Board issues

Hi Folks,
It seems I have had a boards failure, or at least something to wrong with the way my mac is reading the ports. Any advice or help appreciated.
I bought a nano v.3 and an uno r3, cheap ones from China, DX to be precise, and it seems neither of them connect to my mac. Both boards power on and seem to light up and function, and the uno blinks the on board LED, but neither show up for me to set the port. I get the Bluetooth port but not Com1, and I cannot send sketchs to either board.
I have followed the online guide to set the port multiple times, swapped USB leads and USB ports, checked the original Duinotech uno (works fine) shows up the correct selected port. I have followed a guide to instal FDTI drivers to no avail. Other than turning it off and on again I don't really know what else to do,
Running the latest OS Sierra, with the latest arduino (1.6 I think), is this more likely to be a software issue or a (cheap) hardware issue?
Regards,

Cup

Almost all of the cheap Nano and Uno clones use the CH340 USB-serial chip, not FTDI. You can download the driver for it here: http://www.wch.cn/download/CH341SER_MAC_ZIP.html. After installing that the ports for the boards should show up.

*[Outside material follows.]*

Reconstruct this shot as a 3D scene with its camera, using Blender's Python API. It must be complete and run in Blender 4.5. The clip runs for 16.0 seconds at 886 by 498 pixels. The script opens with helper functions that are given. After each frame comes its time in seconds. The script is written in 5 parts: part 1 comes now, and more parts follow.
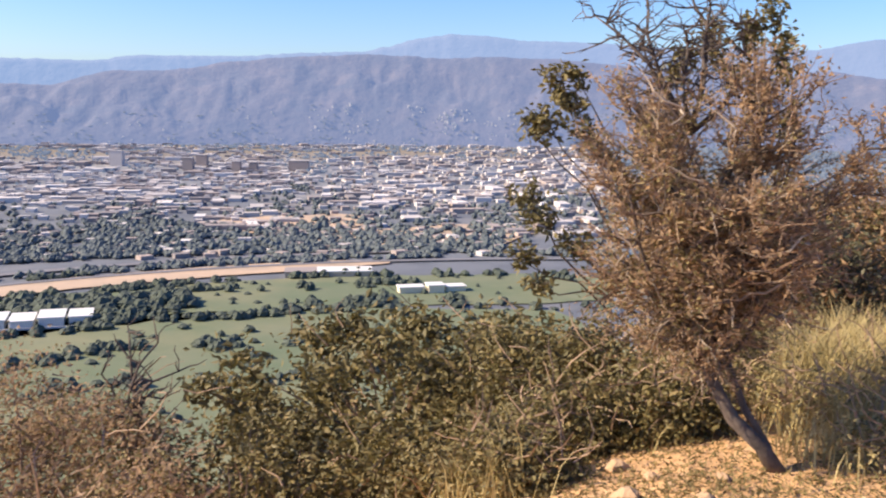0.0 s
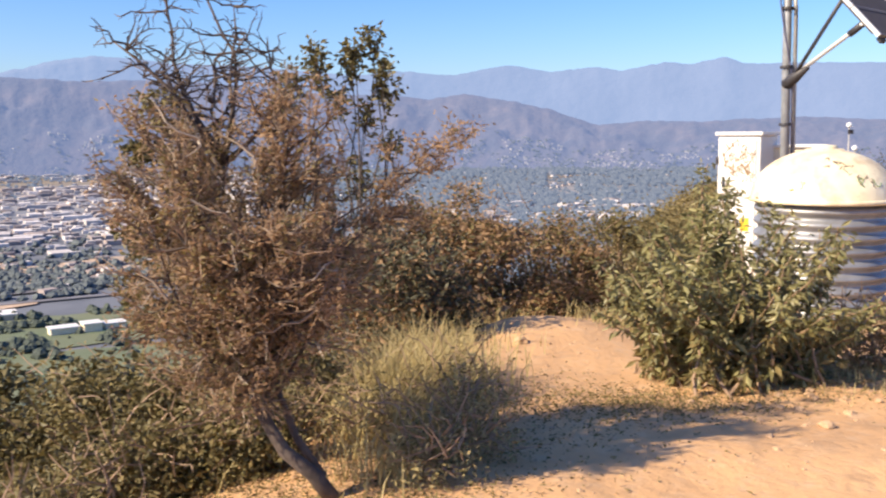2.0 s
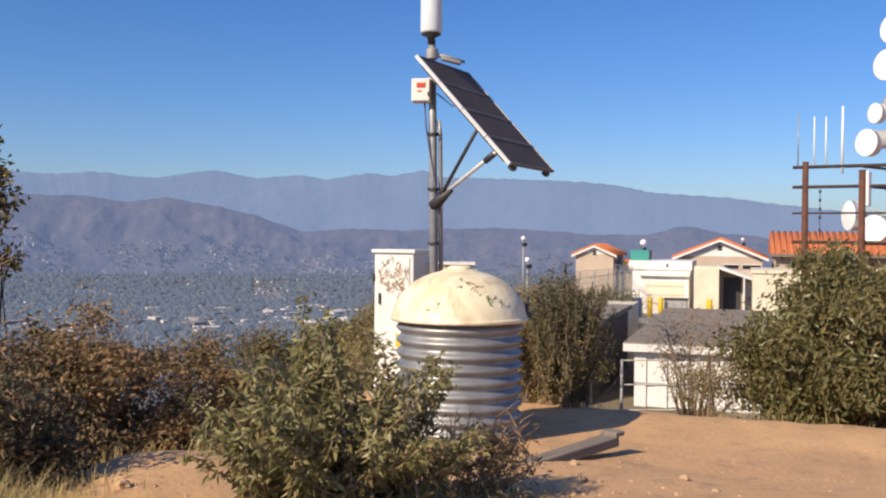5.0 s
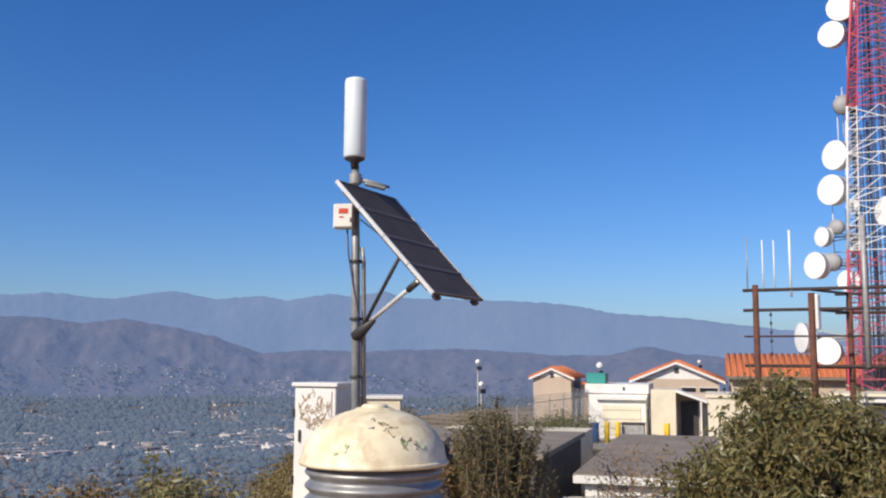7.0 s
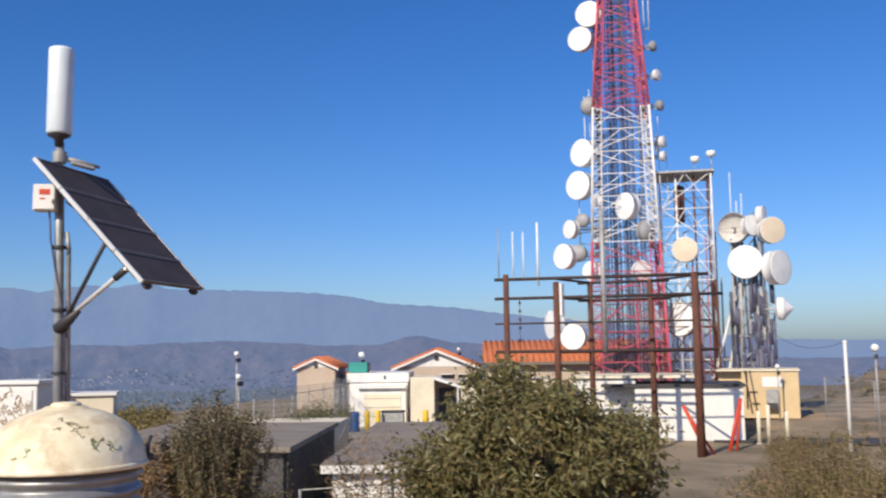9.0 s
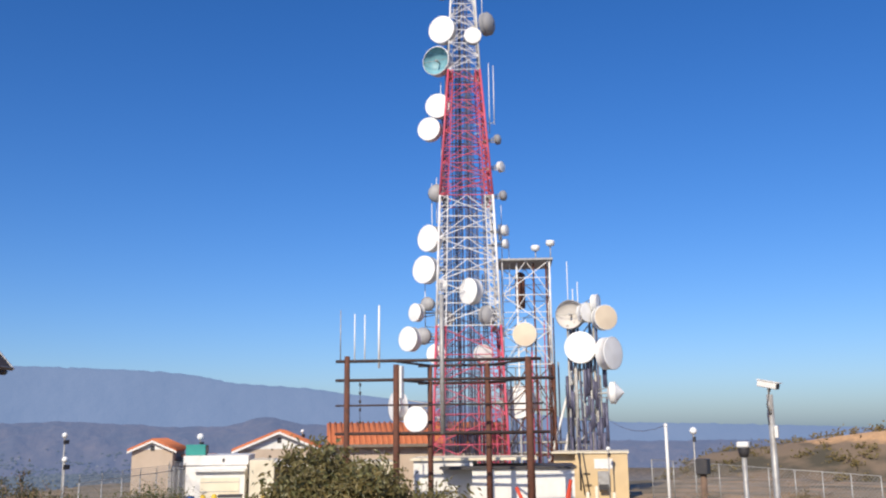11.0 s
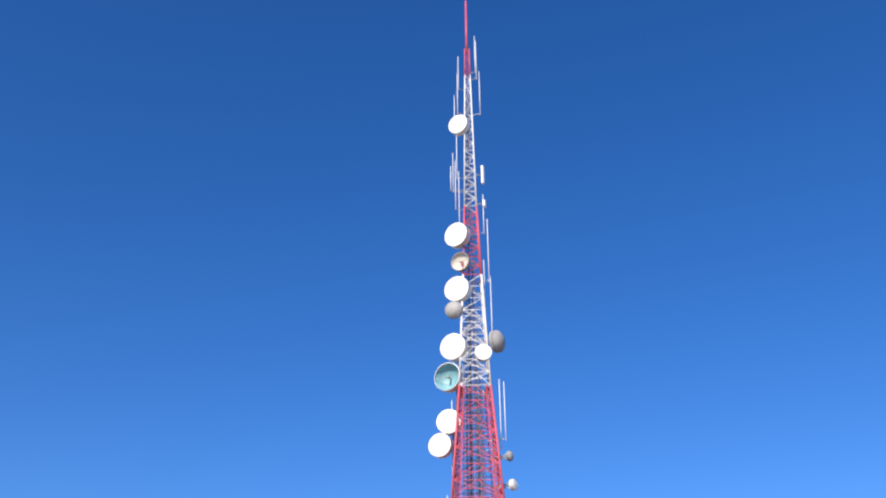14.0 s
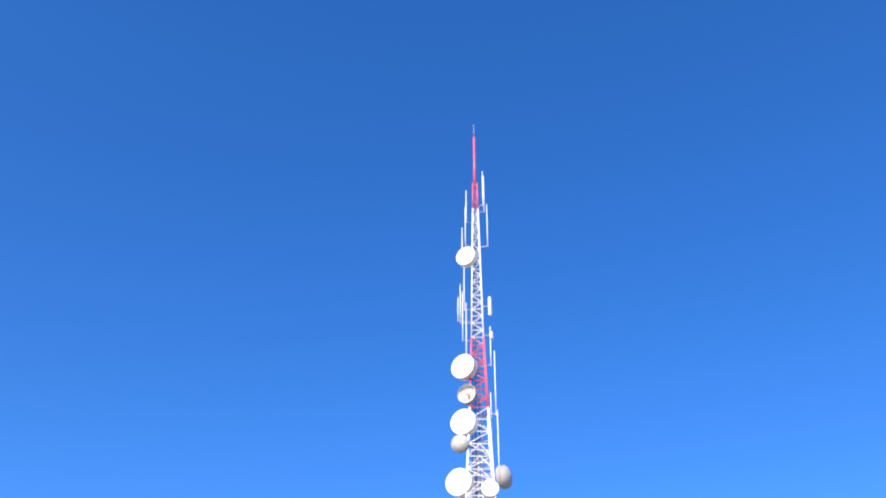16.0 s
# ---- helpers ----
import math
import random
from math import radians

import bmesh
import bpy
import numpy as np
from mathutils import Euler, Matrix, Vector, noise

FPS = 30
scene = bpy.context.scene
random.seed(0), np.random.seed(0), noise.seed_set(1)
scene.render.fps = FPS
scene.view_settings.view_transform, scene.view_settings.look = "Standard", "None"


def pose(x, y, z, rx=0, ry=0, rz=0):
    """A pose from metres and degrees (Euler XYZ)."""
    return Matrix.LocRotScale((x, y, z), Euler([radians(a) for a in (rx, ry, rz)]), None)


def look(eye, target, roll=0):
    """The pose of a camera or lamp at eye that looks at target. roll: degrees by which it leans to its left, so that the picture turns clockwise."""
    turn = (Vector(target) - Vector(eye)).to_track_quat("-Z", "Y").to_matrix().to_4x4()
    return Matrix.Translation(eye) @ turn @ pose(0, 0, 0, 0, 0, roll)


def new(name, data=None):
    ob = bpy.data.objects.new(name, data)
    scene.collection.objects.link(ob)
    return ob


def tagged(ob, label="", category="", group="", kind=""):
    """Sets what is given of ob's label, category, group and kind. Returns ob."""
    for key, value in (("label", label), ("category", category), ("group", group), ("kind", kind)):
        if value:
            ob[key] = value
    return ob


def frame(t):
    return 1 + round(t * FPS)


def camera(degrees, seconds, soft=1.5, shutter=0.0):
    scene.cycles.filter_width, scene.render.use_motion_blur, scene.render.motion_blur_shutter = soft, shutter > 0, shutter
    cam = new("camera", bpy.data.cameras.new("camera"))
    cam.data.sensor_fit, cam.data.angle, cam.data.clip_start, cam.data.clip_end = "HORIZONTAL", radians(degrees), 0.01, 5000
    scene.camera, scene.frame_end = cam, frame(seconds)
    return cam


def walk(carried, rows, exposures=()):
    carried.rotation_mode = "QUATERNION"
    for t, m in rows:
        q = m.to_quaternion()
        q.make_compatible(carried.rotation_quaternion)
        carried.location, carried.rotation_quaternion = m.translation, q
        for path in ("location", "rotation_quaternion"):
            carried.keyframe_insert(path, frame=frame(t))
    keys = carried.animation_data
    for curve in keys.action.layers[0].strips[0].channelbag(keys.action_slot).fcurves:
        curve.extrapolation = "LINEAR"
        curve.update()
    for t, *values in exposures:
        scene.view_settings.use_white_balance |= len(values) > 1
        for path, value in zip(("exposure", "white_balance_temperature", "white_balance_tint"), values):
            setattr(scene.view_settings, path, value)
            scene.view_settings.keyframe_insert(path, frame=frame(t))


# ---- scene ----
cam = camera(51.0, 16.0, soft=2.1, shutter=0.2)
PATH = [
    (0, (-0.999, 0.903, 1.568), (-1.055, 2.881, 1.272), 0.6),
    (0.5, (-0.831, 0.981, 1.600), (-0.751, 2.960, 1.322), -0.5),
    (1, (-0.655, 0.970, 1.602), (-0.406, 2.938, 1.349), -0.5),
    (1.5, (-0.532, 0.967, 1.610), (-0.083, 2.900, 1.364), -0.5),
    (2, (-0.409, 0.969, 1.600), (0.236, 2.846, 1.354), -0.4),
    (2.5, (-0.279, 0.942, 1.599), (0.544, 2.748, 1.357), -0.1),
    (3, (-0.181, 0.910, 1.624), (0.805, 2.635, 1.395), 0.3),
    (3.5, (-0.083, 0.924, 1.647), (1.018, 2.582, 1.454), 0.5),
    (4, (0.032, 0.945, 1.677), (1.204, 2.559, 1.536), 0.5),
    (4.2, (0.097, 0.933, 1.692), (1.283, 2.539, 1.574), 0.5),
    (6.3, (0.965, 1.023, 1.846), (2.179, 2.606, 2.007), 0.5),
    (6.5, (1.035, 1.039, 1.871), (2.257, 2.611, 2.060), 0.5),
    (7, (1.241, 1.157, 1.908), (2.496, 2.694, 2.150), 0.4),
    (7.5, (1.437, 1.137, 1.926), (2.739, 2.631, 2.195), 0.2),
    (8, (1.735, 1.067, 1.937), (3.110, 2.493, 2.209), -0.1),
    (8.5, (1.881, 1.003, 1.921), (3.357, 2.330, 2.172), -0.5),
    (9, (1.922, 0.920, 1.899), (3.516, 2.108, 2.119), -0.8),
    (9.2, (1.911, 0.855, 1.898), (3.554, 1.977, 2.108), -0.8),
    (11.3, (1.470, -0.137, 1.880), (3.212, 0.750, 2.304), -0.9),
    (11.5, (1.470, -0.137, 1.880), (3.201, 0.748, 2.348), -0.8),
    (12, (1.470, -0.137, 1.880), (3.170, 0.743, 2.459), -0.9),
    (12.5, (1.470, -0.137, 1.880), (3.132, 0.735, 2.572), -0.7),
    (13, (1.470, -0.137, 1.880), (3.089, 0.720, 2.682), -0.6),
    (13.5, (1.470, -0.137, 1.880), (3.041, 0.703, 2.789), -0.1),
    (14, (1.470, -0.137, 1.880), (2.989, 0.679, 2.893), -0.3),
    (14.5, (1.470, -0.137, 1.880), (2.930, 0.657, 2.993), 0.4),
    (15, (1.470, -0.137, 1.880), (2.870, 0.626, 3.087), 0.2),
    (15.5, (1.470, -0.137, 1.880), (2.833, 0.613, 3.137), 0.7),
    (16, (1.470, -0.137, 1.880), (2.841, 0.617, 3.125), 0.6),
]
walk(cam, [(t, look(eye, target, roll)) for t, eye, target, roll in PATH],
     exposures=((0.0, 0.92, 7300, 14), (1.0, 0.92, 7300, 14), (2.0, 0.84, 7250, 13.5), (3.0, 0.58, 7250, 13.5), (3.5, 0.47, 7200, 13), (4.2, 0.25, 7200, 13), (6.5, 0.08, 6600, 10.5), (7.0, 0.0, 6500, 10), (9.0, 0.02, 6500, 10), (11.5, 0.09, 6500, 10), (12.0, 0.17, 6500, 10), (13.0, 0.17, 6500, 10), (14.0, 0.4, 6500, 10), (14.5, 0.62, 6500, 10), (15.0, 0.85, 6500, 10), (16.0, 1.08, 6500, 10)))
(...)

I have been seeing a lot of Sierra related issues reported lately, I believe there have been some relating to the CH340 driver but I don't use Sierra so I can't say for sure. Definitely you should use the latest version of the Arduino IDE(1.6.12) as previous versions has some Sierra specific issues.

Well this just crashes my laptop if I plug any arduino board in.

http://www.wch.cn/download/CH341SER_MAC_ZIP.html. After installing that the ports for the boards should show up.

Sorry to hear that. I suspect it's the Sierra issue. See CH341SER_MAC No longer works in macOS Sierra - Installation & Troubleshooting - Arduino Forum for more information and a possible fix. That was just the first search result I found, there is probably much more information on this issue since I'm sure there are many others having it.

It might be worth checking that the boards do indeed use CH340. You can look at the chip near the USB jack(on the bottom of the board on the Nano) to see if it has CH340 written on it. Alternately, you could post a link to where you bought the boards and I should be able to identify the chip from the product photos.

Yep, they do use that chip,at least the R3 does, the Nano is too small for me to read. Also the Duinotech board does not crash my Mac, and is still recognised. So it seems that it is specific to that chip.
I will check out that link, also will use that to try and remove these drivers.

Thanks,

I have switched to wireless connections for my Mac, since it has built-in Bluetooth. Using a Pro Mini and an HC-05 module it is easier and cheaper than you may think. It gets tiresome plugging and unplugging USB cables all the time, and messing with drivers.

Hat is a good idea, certainly one I will look into. The world is going wireless, don't fight it.